I think it's funny that I messed this up so I'll leave it... (Jackson Pollock, not poor Sidney)

Elwell
October 3rd, 2009, 11:45 AM
My least favorite artist is Sidney Polak
I'm confused, do you mean the abstract impressionist, the film director, or some Polish guy who lives in Australia?

dashinvaine
October 3rd, 2009, 11:47 AM
It sounds like you mean Jackson Pollock. Sydney Pollak was a film director and actor.

Edit- pipped to the post...

kelly x
October 3rd, 2009, 11:56 AM
Hahahaha, I love Sidney actually!!! Jackson is the guy I don't like.... Oooops! So filled with rage and hatred I messed up who I actually don't like.. Jackson Pollock is a tool. I'm going to d= :P ... edit and thanks!

dashinvaine
October 3rd, 2009, 12:13 PM
Easy mistake to make in a hurry. The rest of us should probably be off drawing, rather than flaunting our ability to differentiate between painters and people in the movies. On the subject, I can't stand all those flouncy cavalier portraits Dick Van Dyck did...

Elwell
October 3rd, 2009, 12:32 PM
...Or those fat chicks that Paul Reubens (http://en.wikipedia.org/wiki/Pee-wee_Herman) paints!

kelly x
October 3rd, 2009, 01:28 PM
that's funny El Elwell, Rubens and Pee Wee Herman!!! Nice link, I get it ;)
It's like mixing up the Presidential election with the Presidential erection?!?!

Baron Impossible
October 3rd, 2009, 01:53 PM
It's like mixing up the Presidential election with the Presidential erection?!?!

Certain of your presidents made the same mistake

kelly x
October 3rd, 2009, 02:23 PM
Yes they did but it's not "sex" without intercourse?? Ha! haha

Ilaekae
October 3rd, 2009, 02:45 PM
...can we define "it's" here, please...

CKLamb
October 3rd, 2009, 03:14 PM
It's kind of funny...the more I paint, the more I understand how interrelated it all is and the more appreciative I am that we live in a time where all these venues for expression are completely viable. Pluralism is a wonderful thing, don't let yourself get boxed into something you might very well have to contradict yourself on later down the road. As far as being relevant to this thread, as time goes on...I like Lucien Freud a bit less...I'd still hang a piece on my wall, but I'm just not to fired up about his surfaces anymore...I'm sure I'll change my mind if you give me a few years. On the upside, I'm investing a lot more time staring at Antonio Lopez Garcia's work....brilliant.

kelly x
October 3rd, 2009, 03:14 PM
Ilaekae, If you don't know "it's"... So sorry :( :P

Aeron
October 4th, 2009, 05:22 AM
Picasso, Andy Warhol, Jackson Pollock, Mark Rothko and every artist attached to the minimalist movement.

dashinvaine
October 4th, 2009, 08:23 AM
Less is More, apparently...

Agathe
December 6th, 2009, 06:30 PM
Might I suggest dropping the bullshit and just rename this thread to what it should be?--

"What famous painter would you like to publicly bash because you're a narrow-minded cretin unable to understand the importance of anything in art beyond your own personal, limited and/or questionable tastes?"
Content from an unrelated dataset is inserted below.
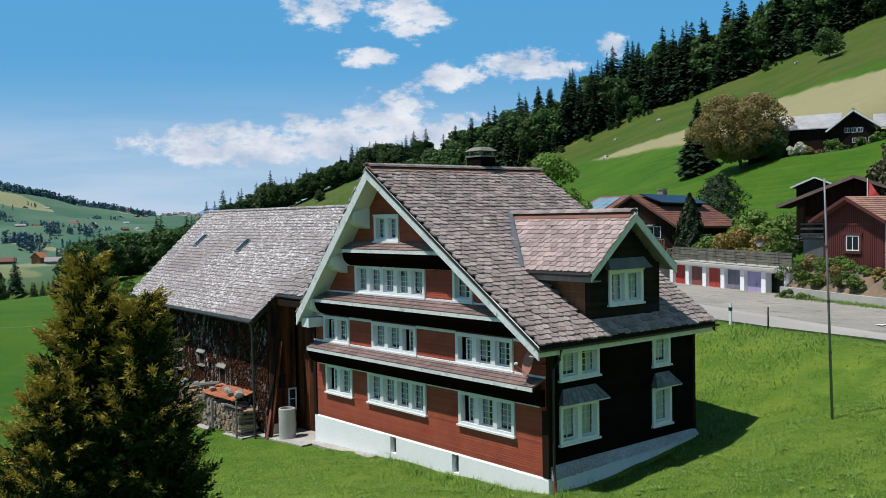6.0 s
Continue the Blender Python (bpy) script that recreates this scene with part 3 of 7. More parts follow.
def side_board(f, s, e, a, b, lip):
    f.hexa([(-0.24, s, a), (lip, s, a), (lip, e, a), (-0.24, e, a), (-0.24, s, b), (0.0, s, b), (0.0, e, b), (-0.24, e, b)])


front_holes = [(w[0] + 0.03, w[1] - 0.03, w[3] + 0.03, w[4] - 0.03) for w in FRONT]
side_holes = [(w[0] + 0.03, w[1] - 0.03, w[3] + 0.03, w[4] - 0.03) for w in SIDE]
part("front_wall", courses(0.5, 9.9, 0.082, gable_span, front_holes, front_board), RED, house, "red painted shingle courses")
course_pieces = []
courses(0.62, 4.75, 0.14, lambda z: (0.245, WALL_BACK), side_holes, lambda f, *q: course_pieces.append(q))
for q in course_pieces:
    piece = Form()
    side_board(piece, *q)
    part("shingle_course", piece, DARK, house, "near-black stained shingle course")
f = Form().box(-13.5, 0, WALL_BACK - 0.24, WALL_BACK, -1.0, 4.7)
f.prism([(-13.5, WALL_BACK - 0.24, 4.7), (-0.0, WALL_BACK - 0.24, 4.7), (RIDGE_X, WALL_BACK - 0.24, RIDGE_Z - 0.4)], (0, 0.24, 0))
part("back_wall", f, DARK, house)
part("left_wall", Form().box(-13.5, -13.26, 0.26, WALL_BACK - 0.25, -1.2, 4.6), DARK_BOARD, house, "dark brown boards")
part("corner_post", Form().box(-0.02, 0.05, -0.05, 0.26, 0.5, 4.6).box(-0.22, -0.02, -0.05, -0.02, 0.5, 2.6), DARK_BOARD, house, "dark corner board")
part("corner_post", Form().box(-13.56, -13.36, -0.06, 0.2, 0.5, 4.6), DARK_BOARD, house, "dark corner board")
part("corner_post", Form().box(-0.2, 0.05, WALL_BACK - 0.1, WALL_BACK + 0.05, 0.6, 4.6), DARK_BOARD, house, "dark corner board")
# added floor slabs and lining, coloured dark for the shade inside the rooms
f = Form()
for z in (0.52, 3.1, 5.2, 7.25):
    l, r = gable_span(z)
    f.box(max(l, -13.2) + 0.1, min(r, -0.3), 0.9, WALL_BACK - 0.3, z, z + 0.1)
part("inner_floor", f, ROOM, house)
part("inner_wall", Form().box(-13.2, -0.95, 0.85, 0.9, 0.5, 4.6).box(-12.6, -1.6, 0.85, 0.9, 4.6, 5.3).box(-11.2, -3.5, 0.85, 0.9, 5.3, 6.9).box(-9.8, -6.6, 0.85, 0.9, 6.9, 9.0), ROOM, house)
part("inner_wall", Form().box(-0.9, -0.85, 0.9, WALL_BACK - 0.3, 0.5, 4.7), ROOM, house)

# plinth
f = Form()
for s, e in cut([(-13.52, 0.03)], [(c[0], c[1]) for c in CELLAR]):
    f.box(s, e, -0.05, 0.3, -1.3, 0.44)
for c in CELLAR:
    f.box(c[0], c[1], -0.05, 0.3, -1.3, c[2])
    f.box(c[0], c[1], 0.22, 0.3, c[2], 0.44)
    f.box(c[0] - 0.42, c[0], -0.065, -0.05, c[2] - 0.05, 0.46)   # folded-back shutter
f.hexa([(-13.5, -0.05, 0.44), (0.0, -0.05, 0.44), (0.0, 0.2, 0.44), (-13.5, 0.2, 0.44), (-13.5, -0.0, 0.5), (0.0, -0.0, 0.5), (0.0, 0.2, 0.5), (-13.5, 0.2, 0.5)])
f.box(-0.3, 0.06, 0.3, WALL_BACK + 0.04, -1.0, 0.66)
plinth = part("plinth", f, PLASTER, house, "white limewashed stone plinth")
for c in CELLAR:
    w = part("cellar_window", Form().box(c[0] + 0.03, c[1] - 0.03, 0.12, 0.18, c[2] + 0.02, c[3]), SLATE, house, "grey barred cellar window in its reveal")
    bars = Form()
    for i in range(3):
        x = c[0] + 0.08 + i * 0.09
        bars.box(x, x + 0.015, 0.08, 0.1, c[2] + 0.02, c[3])
    part("bars", bars, IRON, w)
f = Form()
for i in range(6):   # flared shingle skirt on the side wall
    z0, z1 = 0.46 + i * 0.07, 0.46 + (i + 1) * 0.07 - 0.016
    o0, o1 = 0.17 - i * 0.024, 0.17 - (i + 1) * 0.024
    n = 46
    for j in range(n):
        y0, y1 = 0.03 + j * (WALL_BACK - 0.0) / n, 0.03 + (j + 1) * (WALL_BACK - 0.0) / n - 0.008
        tilt = 0.24 * y0 / WALL_BACK * (1 - i / 6)
        q = rnd.uniform(-0.012, 0.012)
        f.hexa([(0.0, y0, z0 + tilt + q), (o0 + 0.034, y0, z0 + tilt + q), (o0 + 0.034, y1, z0 + tilt + q), (0.0, y1, z0 + tilt + q), (0.0, y0, z1 + tilt), (o1 + 0.012, y0, z1 + tilt), (o1 + 0.012, y1, z1 + tilt), (0.0, y1, z1 + tilt)])
part("shingle_skirt", f, SKIRT, house, "bleached grey shingle skirt above the plinth")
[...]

holishit! that is dashinvaine all over. what a stupid thread by a stupid 'weed' (yes you dash!) of in this wonderfull community. everyone here obviously has an opinion on what great and bad art is. this is about as bad as the topic of what religion is the best/worst. see my quote below here dash write it down you need the advice more than anyone

Agathe
December 6th, 2009, 06:38 PM
sorry about my negativeness above guys but it needed to be said. this is an artist community. giving positive/constructive feed back on other artists i may be sounding very hypocritical when i say this. but if you haven't got anything nice to say, then say nuthing at all. that includes myself.

alesoun
December 6th, 2009, 06:40 PM
Actually, I like all sorts of art.. but... I ... just.. don't.. get.. Kandinski.

I don't know "Y" I don't get him (Oh, I've been waiting a long time to make that bad joke) ;)

Elwell
December 6th, 2009, 06:56 PM
sorry about my negativeness above guys but it needed to be said.
Actually, no it didn't. This thread had mercifully died down to artistic malapropisms and Clinton jokes, and was in its way to sinking into the depths where it belonged, until you came along and yanked the stake from its heart. Nice going.

Agathe
December 6th, 2009, 06:57 PM
well put. again sorry! for diggin this one up

ZenitYerkes
December 6th, 2009, 07:29 PM
Anything at the Tate Museum/Bilbao or New York Guggenheim/any Modern Art Museum

Really. Since anybody can do abstract art everybody is a genius.

Raoul Duke
December 6th, 2009, 10:17 PM
I HATE Jeff Koons! Not only is he a snarky, shallow, turd with bad taste, but he hires people to do all the work and thinking for him. He is art poison.

http://i.telegraph.co.uk/telegraph/multimedia/archive/01179/arts-graphics-2007_1179096a.jpg
http://newsimg.bbc.co.uk/media/images/42553000/jpg/_42553623_posterap416.jpg

Raoul Duke
December 6th, 2009, 10:22 PM
Woops! I didn't see where this thread wound up before I posted.